Santander axed its heavily publicised Major ISA to new customers shortly after the tax year began (read more), while the Coventry Building Society withdrew its easy-access Poppy ISA, which had stood resolute at the top of best-buy tables.

 

The only easy-access ISA account that beats inflation is available through First Direct, but savers will need a cool £40,000 to achieve the top rate of 3.00%.

 

George Osborne

Chancellor George Osborne announced an extension to the Funding for Lending Scheme in the Budget last month.

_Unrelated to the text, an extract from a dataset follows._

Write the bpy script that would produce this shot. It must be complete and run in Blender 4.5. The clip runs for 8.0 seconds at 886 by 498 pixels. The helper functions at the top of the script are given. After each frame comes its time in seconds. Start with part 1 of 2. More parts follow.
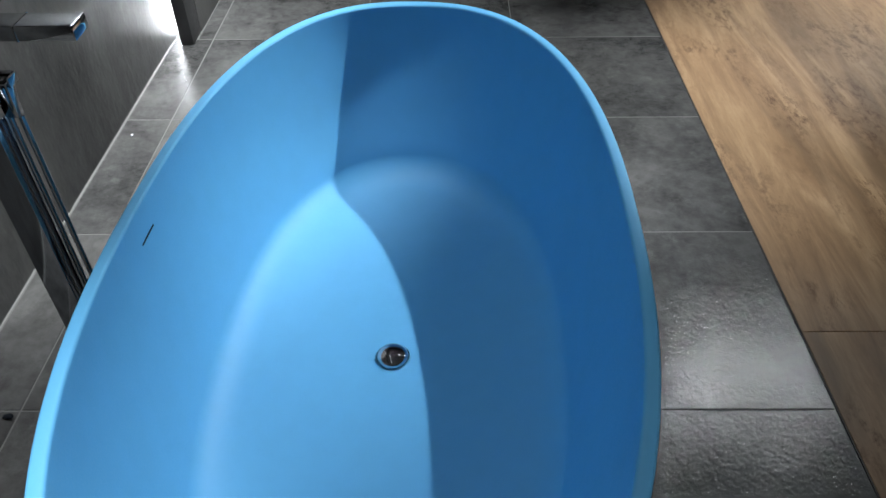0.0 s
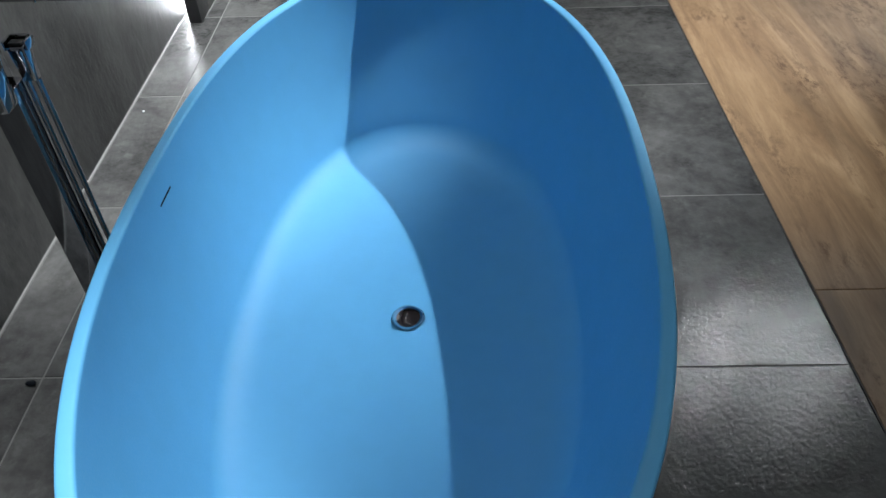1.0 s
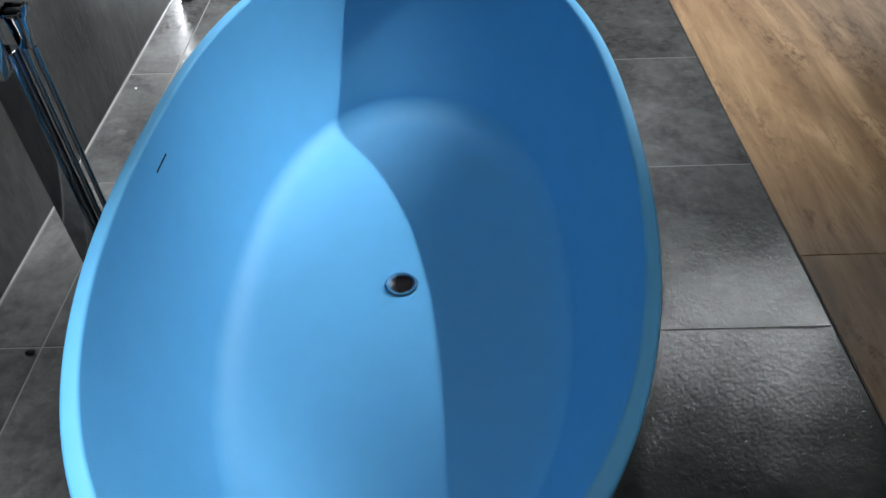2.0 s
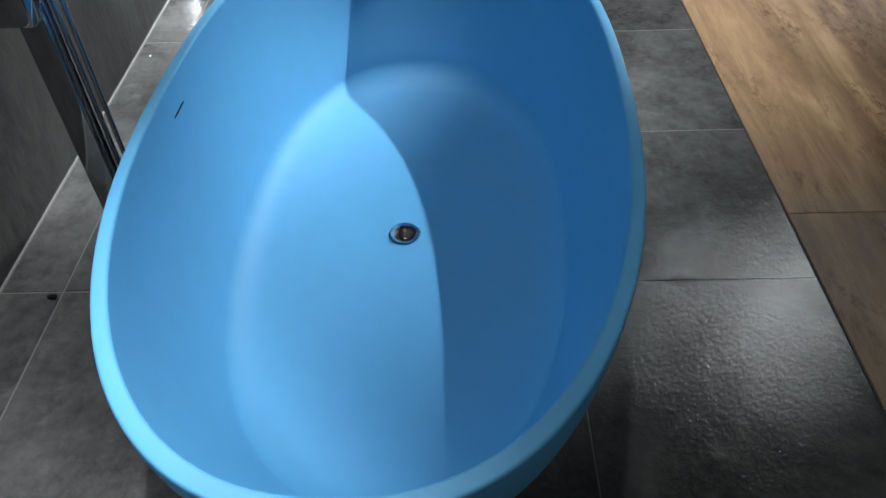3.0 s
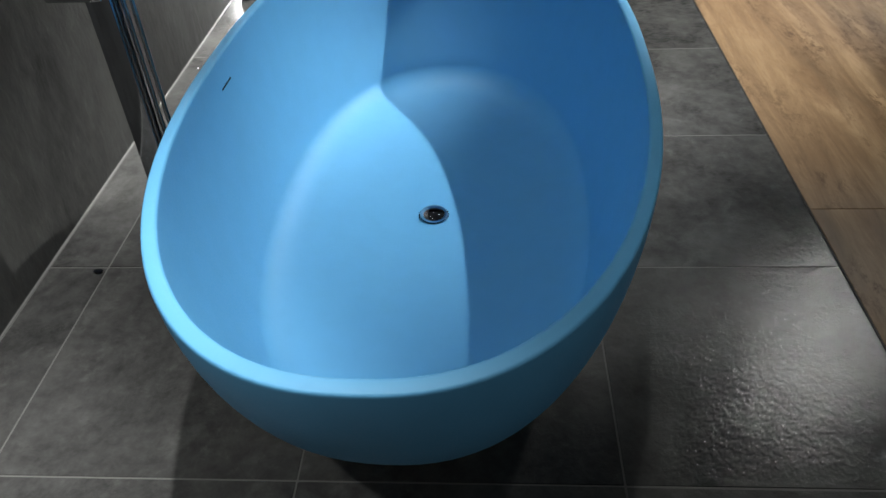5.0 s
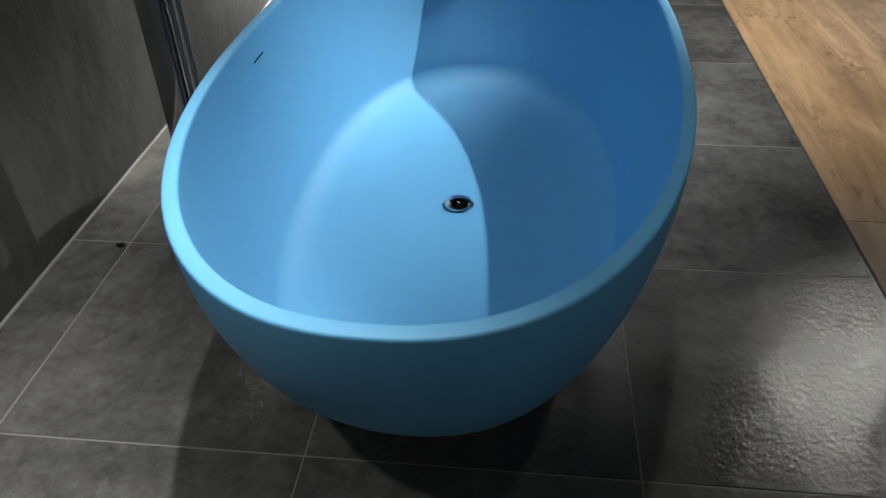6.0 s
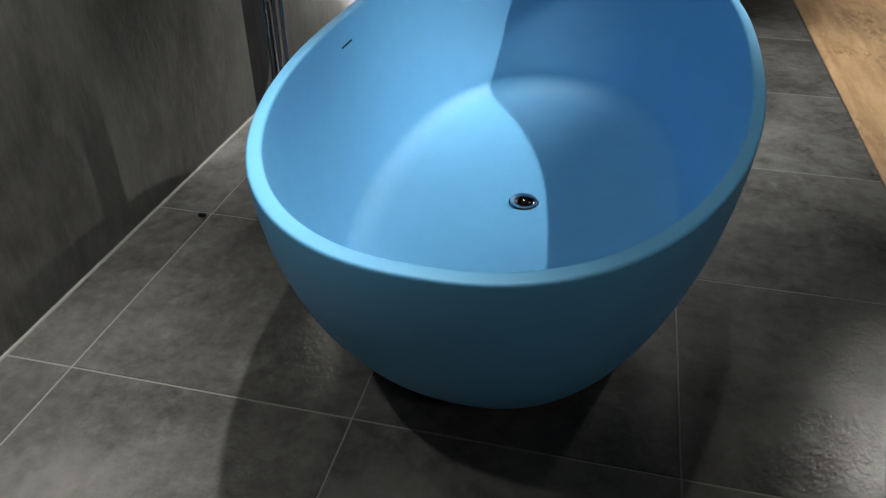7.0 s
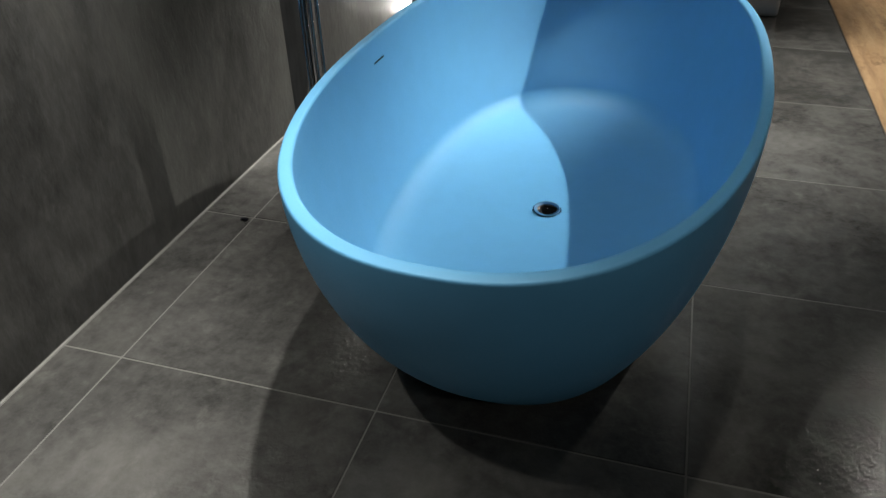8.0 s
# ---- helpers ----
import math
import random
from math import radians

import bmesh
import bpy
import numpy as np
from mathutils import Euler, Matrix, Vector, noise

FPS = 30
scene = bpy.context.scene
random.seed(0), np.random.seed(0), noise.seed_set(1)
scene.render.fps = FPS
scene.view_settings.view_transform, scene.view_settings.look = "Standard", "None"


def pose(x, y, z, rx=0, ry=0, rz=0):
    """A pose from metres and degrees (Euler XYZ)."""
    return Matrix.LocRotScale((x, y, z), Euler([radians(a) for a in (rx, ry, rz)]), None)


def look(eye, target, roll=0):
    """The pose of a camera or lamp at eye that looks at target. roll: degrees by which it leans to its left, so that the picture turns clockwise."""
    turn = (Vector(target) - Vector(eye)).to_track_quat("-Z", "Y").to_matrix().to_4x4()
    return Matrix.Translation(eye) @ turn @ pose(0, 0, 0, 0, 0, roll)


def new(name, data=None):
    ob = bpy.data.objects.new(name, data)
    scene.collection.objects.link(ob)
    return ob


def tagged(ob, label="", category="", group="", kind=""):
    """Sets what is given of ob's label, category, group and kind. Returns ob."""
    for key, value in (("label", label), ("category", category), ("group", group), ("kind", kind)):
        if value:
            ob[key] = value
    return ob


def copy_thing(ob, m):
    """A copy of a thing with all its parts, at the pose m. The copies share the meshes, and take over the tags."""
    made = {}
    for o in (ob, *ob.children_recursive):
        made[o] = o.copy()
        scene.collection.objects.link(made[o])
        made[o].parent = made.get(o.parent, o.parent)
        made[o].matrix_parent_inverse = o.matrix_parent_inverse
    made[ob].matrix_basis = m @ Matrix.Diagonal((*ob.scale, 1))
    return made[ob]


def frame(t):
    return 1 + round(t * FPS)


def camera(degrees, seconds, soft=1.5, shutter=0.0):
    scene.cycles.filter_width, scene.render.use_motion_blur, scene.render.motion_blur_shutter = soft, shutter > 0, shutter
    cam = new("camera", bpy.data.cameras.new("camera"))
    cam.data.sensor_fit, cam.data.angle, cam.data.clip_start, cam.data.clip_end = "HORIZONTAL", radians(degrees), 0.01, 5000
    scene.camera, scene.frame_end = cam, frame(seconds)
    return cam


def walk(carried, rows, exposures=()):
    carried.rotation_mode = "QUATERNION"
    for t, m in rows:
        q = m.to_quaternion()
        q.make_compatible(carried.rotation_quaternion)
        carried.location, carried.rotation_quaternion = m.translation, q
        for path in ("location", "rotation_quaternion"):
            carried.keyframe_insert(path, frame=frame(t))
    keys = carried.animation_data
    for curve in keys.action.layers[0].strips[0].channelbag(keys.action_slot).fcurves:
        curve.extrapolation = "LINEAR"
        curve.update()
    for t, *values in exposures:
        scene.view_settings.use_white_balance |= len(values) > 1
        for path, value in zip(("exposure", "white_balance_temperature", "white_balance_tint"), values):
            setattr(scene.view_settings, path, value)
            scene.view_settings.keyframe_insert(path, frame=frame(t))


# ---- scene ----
cam = camera(61.4, 8.0)
PATH = [
    (0, (0.35, -0.385, 1.348), (0.327, 1.11, 0.019), -0.8),
    (0.5, (0.346, -0.407, 1.327), (0.318, 1.071, -0.02), -1.4),
    (1, (0.338, -0.431, 1.315), (0.293, 1.041, -0.038), -2.3),
    (2.5, (0.343, -0.531, 1.299), (0.321, 0.905, -0.093), -2.3),
    (3, (0.348, -0.605, 1.292), (0.305, 0.828, -0.103), -2.3),
    (3.5, (0.343, -0.67, 1.283), (0.285, 0.769, -0.104), -2.3),
    (4, (0.347, -0.719, 1.261), (0.253, 0.757, -0.085), -3.6),
    (4.5, (0.351, -0.748, 1.236), (0.24, 0.762, -0.071), -3.5),
    (6, (0.359, -0.812, 1.112), (0.171, 0.766, -0.103), -1.4),
    (6.5, (0.346, -0.835, 1.076), (0.074, 0.763, -0.096), -0.0),
    (7, (0.387, -0.903, 1.067), (0.013, 0.692, -0.08), 0.1),
    (7.5, (0.431, -0.957, 1.096), (-0.004, 0.62, -0.055), -1.5),
    (8, (0.456, -0.964, 1.111), (-0.042, 0.611, -0.018), -1.6),
]
walk(cam, [(t, look(eye, target, roll)) for t, eye, target, roll in PATH],
     [(0.0, 0.3, 6450, 10), (2.5, 0.28, 6400, 10), (4.5, 0.3, 6800, 10), (6.0, 0.35, 7100, 10), (8.0, 0.4, 7500, 10)])

# ---- light ----
world = bpy.data.worlds.new("world")
scene.world = world
world.use_nodes = True
world.node_tree.nodes["Background"].inputs[0].default_value = (0.5, 0.6, 0.75, 1)
world.node_tree.nodes["Background"].inputs[1].default_value = 0.05
CEIL = 2.75


# spot beam, for lamps inferred from shadows and for added fills alike
def downlight(x, y, power, target, cone=100, colour=(1.0, 0.97, 0.93), radius=0.03, blend=0.6):
    lamp = bpy.data.lights.new("key_or_fill_beam", "SPOT")
    lamp.energy, lamp.color, lamp.shadow_soft_size = power, colour, radius
    lamp.spot_size, lamp.spot_blend = radians(cone), blend
    ob = new("key_or_fill_beam", lamp)
    ob.matrix_world = look((x, y, CEIL - 0.06), target)
    return ob


# x, y, watts, aim, cone, lens radius, softness of the beam's edge
LAMPS = [
    # these two follow from the shadow edges inside the tub
    (2.40, 2.78, 590, (0.22, 1.06, 0.10), 28, 0.025, 1.0),
    (2.40, -2.15, 42, (-0.05, 0.45, 0.34), 27, 0.045, 1.0),
    # added fill for the tub's shaded side, no known lamp
    (0.42, 0.35, 30, (0.30, 0.40, 0.0), 84, 0.04, 1.0),
    # follows from the edge of the tub's shadow on the left floor
    (0.02, 0.85, 410, (-0.86, -0.86, 0.0), 55, 0.035, 1.0),
    # added beside the main lamp to make the highlight on the right floor
    (2.60, 2.90, 62, (1.07, 0.36, 0.0), 20, 0.05, 1.0),
    # assumed lamp for the bright pool on the wood-look floor
    (2.95, 3.55, 500, (2.2, 2.9, 0.0), 47, 0.04, 1.0),
    # unseen fills, added to brighten the wall, far floor and near-left floor
    (-0.22, 2.05, 500, (-0.74, 1.80, 0.0), 58, 0.04, 1.0),
    (0.80, 2.45, 400, (1.02, 1.82, 0.0), 40, 0.04, 1.0),
    (0.0, 3.10, 360, (-0.35, 2.75, 0.0), 54, 0.04, 1.0),
    (-0.60, -1.00, 90, (-0.36, -0.40, 0.0), 38, 0.04, 1.0),
]
for lx, ly, power, aim, cone, lens, edge in LAMPS:
    downlight(lx, ly, power, aim, cone, (0.94, 0.98, 1.0), lens, edge)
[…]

But the scheme has caused a visible collapse in the savings market.

 

Welcomed Extension

The Funding for Lending Scheme was established in August 2012, offering banks access to cheap funds as a reward for increased lending to households and businesses.

 

To date, it is primarily the residential mortgage market that has benefited, though the extension is expected to be tailored to offer more support to small business alongside mortgage applications.

 

Representatives of lending bodies were quick to praise the new incentives available to small businesses, such as an indirect extension to include lending by non-bank subsidiaries of participating banks.

 

Banks that support these lenders will now be able to include that lending as eligible for the benefits of the lending scheme.

 

Stephen Sklaroff, Director General of the Finance and Leasing Association, said that the extension “ought in principle to help the leasing markets.”

 

Paul Smee, Director General of the Council of Mortgage Lenders, also welcomed the indirect extension.

 

“This ought to result indirectly in the benefits of the FLS scheme being passed through to non-bank mortgage lenders,” he said.

 

Avoiding Apathy for Savers

The offshoot for savers is that the access to cheaper funds has reduced the need for banks to attract retail deposits through attractive rates.

 

As rates and products continue to fall in number, increasing numbers of savers are finding themselves unable to match the rising cost of living.

 

The pain could be heightened even further if inflation follows predictions to rise over 3% in the summer.

 

And chief executive of City regulator the Financial Conduct Authority has also signalled an intension to crackdown on temporary bonus rates – one of the new ways in which savers have been able to combat the problem of low returns in recent months (read more).

 

It’s been noted several times here about the need to avoid apathy, and ISAs are a particular case here because any unused allowance does not carry over from year to year.

 

Hence, when rates do finally improve, savers will benefit most if they have continued to use their full cash ISA allowance during these depressed periods.